### puneet_tyagi's blog

By puneet_tyagi, 6 months ago,

Hey Codeforces! This was a question asked in Media.net online assessment, help in solving the question is appreciated.

Problem: We are familiar with primes. Here we define omega prime.

A number X is an omega prime such that any perfect square of Y (Y > 1) doesn't divide X, such as 2 and 6 are omega primes while 12 is not an omega prime since it can be divided by 2*2. Now we are given an array A of integers, we need to find out the total number of subsets such that the product of elements of the subset is omega prime. The answer can be huge, hence output modulo 1000000007.
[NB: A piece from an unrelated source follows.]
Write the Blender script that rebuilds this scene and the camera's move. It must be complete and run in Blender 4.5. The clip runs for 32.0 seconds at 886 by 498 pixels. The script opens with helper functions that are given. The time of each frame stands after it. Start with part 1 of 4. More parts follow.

1 <= A.size() <= 2 * (10^4)

1 <= A[i] <= 30

• 0

 » 6 months ago, # |   -8 Note: the problem's definition of "omega primes" is formally called "Square-free integers".
 » 6 months ago, # | ← Rev. 2 →   +11 Lets exclude 1 for now. Now, we have 18 such "omega prime" numbers. now we see which subsets can form omega prime numbers, which can be done in 2^18. Now for each valid subset we just have we just multiply their counts (as we can only include one of each type). And to include 1, in each valid subset we just multiply it by 2^(count of 1)
•  » » 6 months ago, # ^ |   0 I got it, thanks a lot.
 » 6 months ago, # |   0 could you provide us the link please?
•  » » 6 months ago, # ^ |   0 These are conducted on various platforms, there is no formal link as such.
 » 6 months ago, # |   +9 Any number can be expressed as product of some power of primes. Now omega prime is such a number in which the power of any prime can be atmost 1 (if it's 2 or greater, it will be divisible by the square of that prime). Now there are 10 primes in the range [1,30]. So we can solve this using bitmask dp (dp[i][mask]), where mask will denote which primes have already been taken till the ith element of the array.